Mars went on to pass along an April 3 text from UC football coach Luke Fickell to Brannen, saying, in part, “This is bull**** and the way it’s being handled is bull**** as well.’’

Brannen coached the Bearcats to a 20-10 record in 2019-20, a tie for the AAC regular season title and the No. 1 seed in the AAC tournament. The post season conference tournaments were canceled due to the Coronavirus pandemic. Cincinnati started the 2020-21 season 3-7 before Covid issues forced the team away from the court for 25 days. The Bearcats rallied to a 9-4 finish and reach the AAC tournament championship game and was dismantled by the regular season champion Houston Cougars who were enjoying their moment in the sun enroute to the second Sweet Sixteen appearance under Kelvlin Sampson and first trip to the Final Four since Phi Slamma Jamma dominated opponents in 1984 . The Bearcats finished 12-11 and failed to make the tournament for the first time since 2010.

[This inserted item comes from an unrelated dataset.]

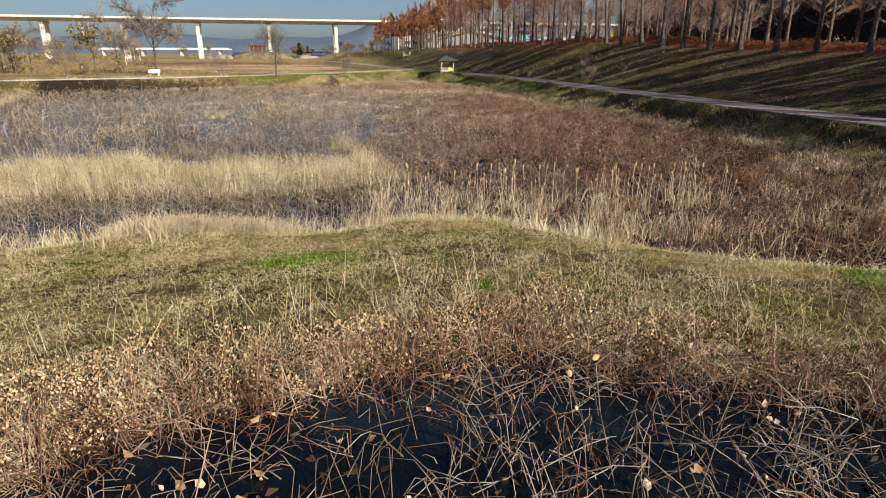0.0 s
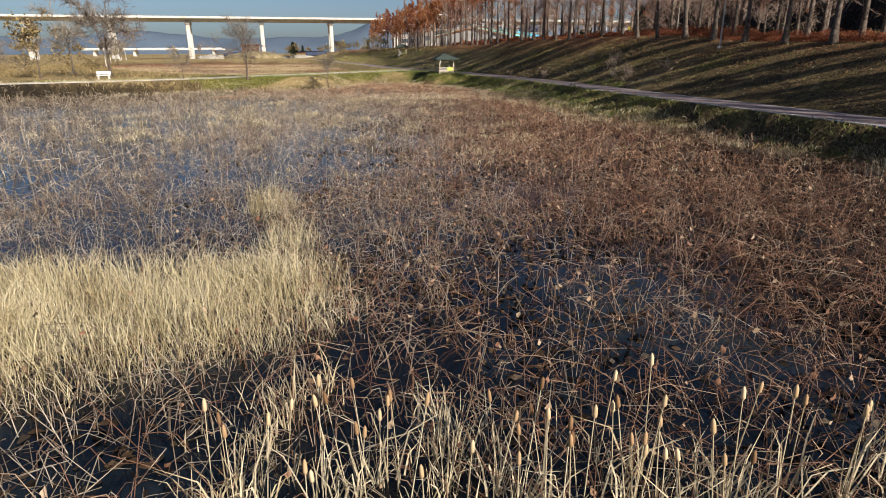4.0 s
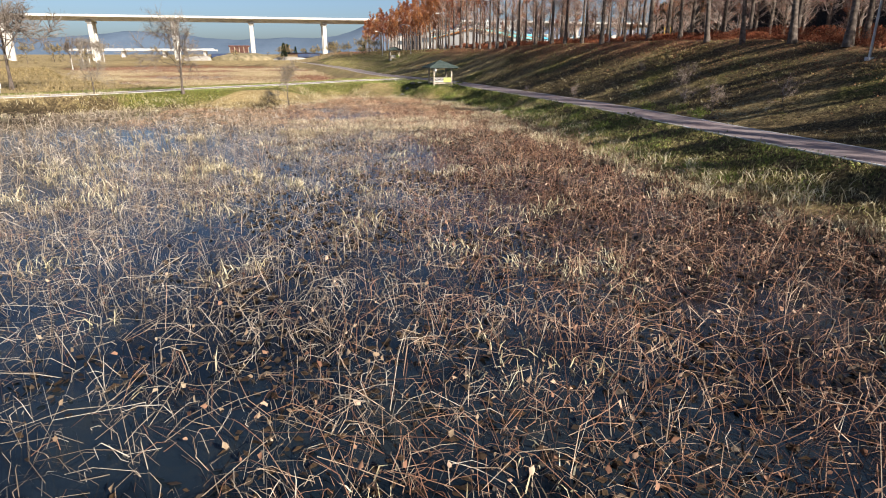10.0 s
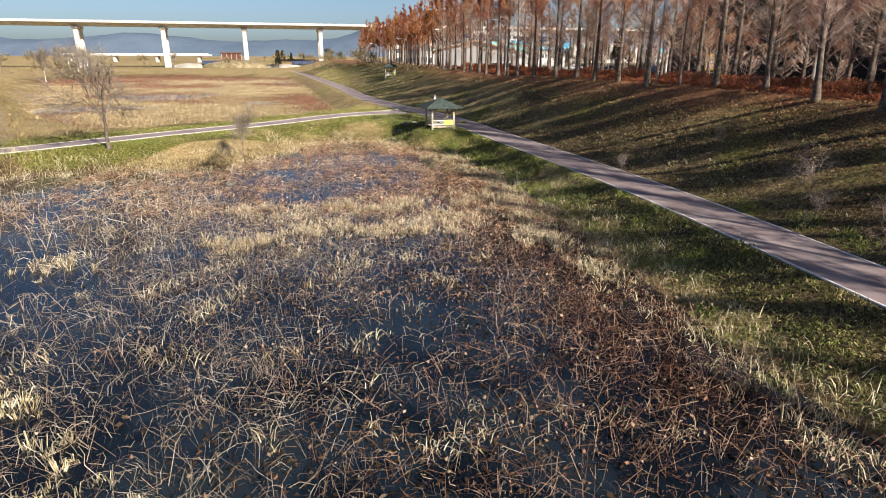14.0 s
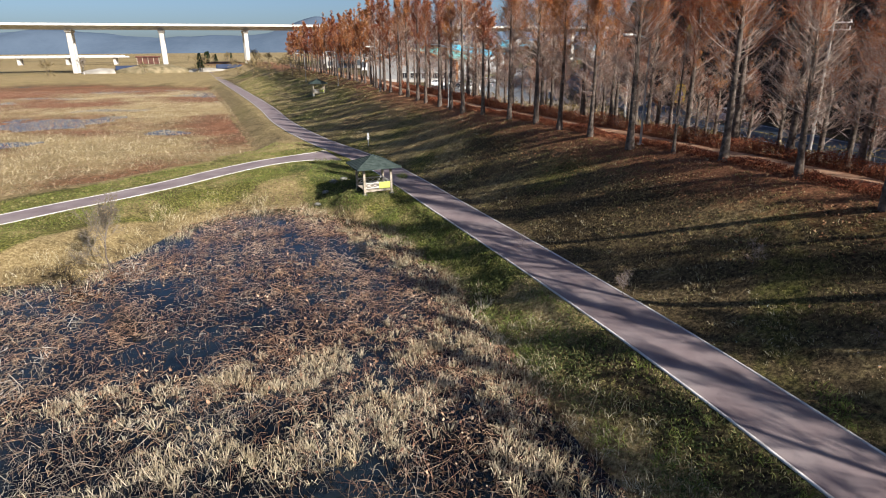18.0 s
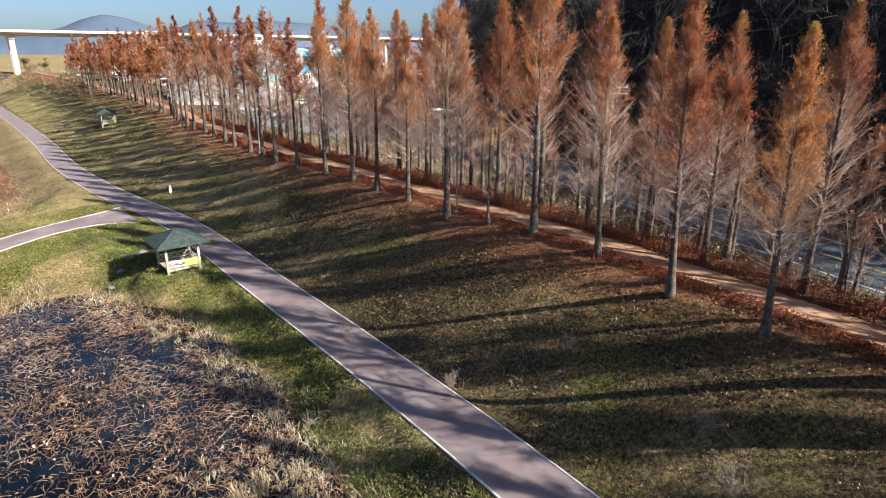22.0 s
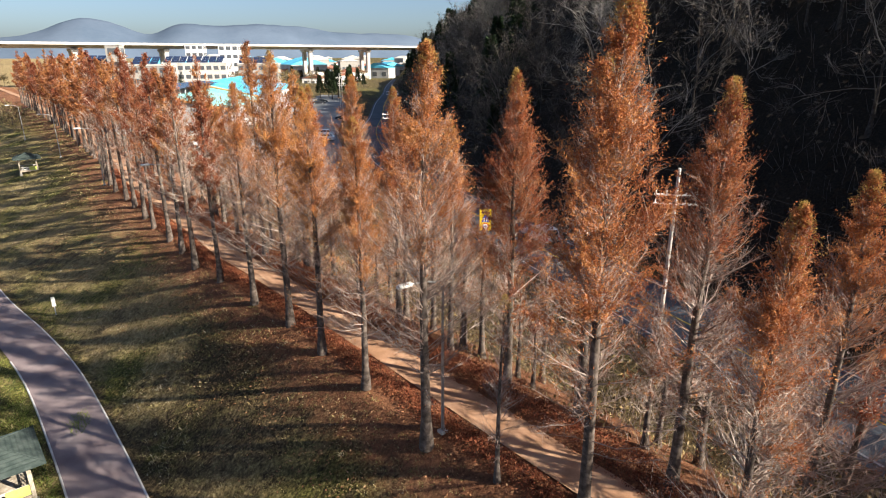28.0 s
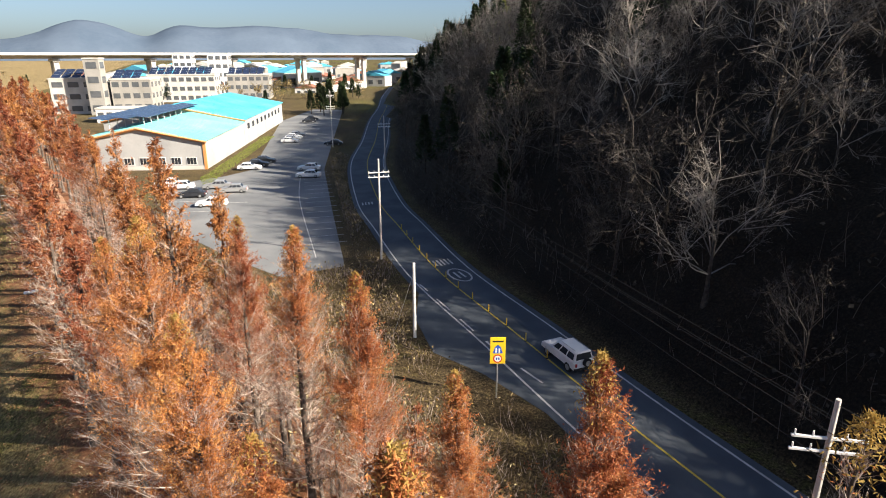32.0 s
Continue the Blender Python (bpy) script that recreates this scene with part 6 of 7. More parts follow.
V, F = diamonds(P, unit(rng.normal(size=(n, 3)) + [0, 0, 0.3]), rng.uniform(0.15, 0.4, n), rng.uniform(0.06, 0.16, n), rng)
stuff("levee_brush", V, [F], M_SLOPE_GRASS, "dry brown brush between levee and road", "brush")
W = unit(np.stack([rng.normal(0, 0.4, n), rng.normal(0, 0.4, n), np.ones(n)], 1))
Q = np.stack([x, y, z], 1)
V, F = tubes(np.stack([Q, Q + W * (rng.uniform(0.4, 1.9, n) * lump)[:, None]], 1), np.tile([0.012, 0.005], (n, 1)), 3)
stuff("brush_twigs", V, [F], M_TWIG, "thin bare twigs between levee and road", "brush")

# undergrowth on the hillside, the hill's shade put into its dark colours
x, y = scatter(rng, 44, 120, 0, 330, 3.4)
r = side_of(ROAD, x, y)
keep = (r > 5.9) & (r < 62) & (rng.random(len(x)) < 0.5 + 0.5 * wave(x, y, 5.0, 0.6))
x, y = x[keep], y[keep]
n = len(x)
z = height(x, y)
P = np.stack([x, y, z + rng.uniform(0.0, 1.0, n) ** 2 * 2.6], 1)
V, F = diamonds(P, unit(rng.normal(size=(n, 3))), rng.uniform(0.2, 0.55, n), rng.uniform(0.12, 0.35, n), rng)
stuff("undergrowth", V, [F], M_SHADE_LEAF, "withered undergrowth, hillside shade darkened into its colour", "undergrowth")
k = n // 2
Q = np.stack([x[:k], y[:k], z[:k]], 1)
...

The mass exodus of players began three days after the loss in the championship to Houston. And Brannen found himself a man without a country. He wasn’t hired by Cunningham, who presvioulsy worked at Minnesota and Syracuse and had no family ties to either Huggins or Cronin, no ground swell of local support when he needed it, and wasn’t perceived to be the same caliber coach as Kelvin Sampson or Penny Hardaway employed by other AAC members. He also didn’t have enough success to suit the fan base, finishing 31-21 in two years and who watched conference rivals advance through March Madness as they reminisced about five stright trips to the Final Four and back to back national champions when Ed Jucker was coach.

With Brannen dismissed, Cunningham now can pick his own man. Early speculation has centered on South Carolina coach Frank Martin, former Indiana coach Archie Miller and even former UC player and current Huggins’ assistant coach Erik Martin. But there will be a long legal battle that figures to get ugly before the dust settles.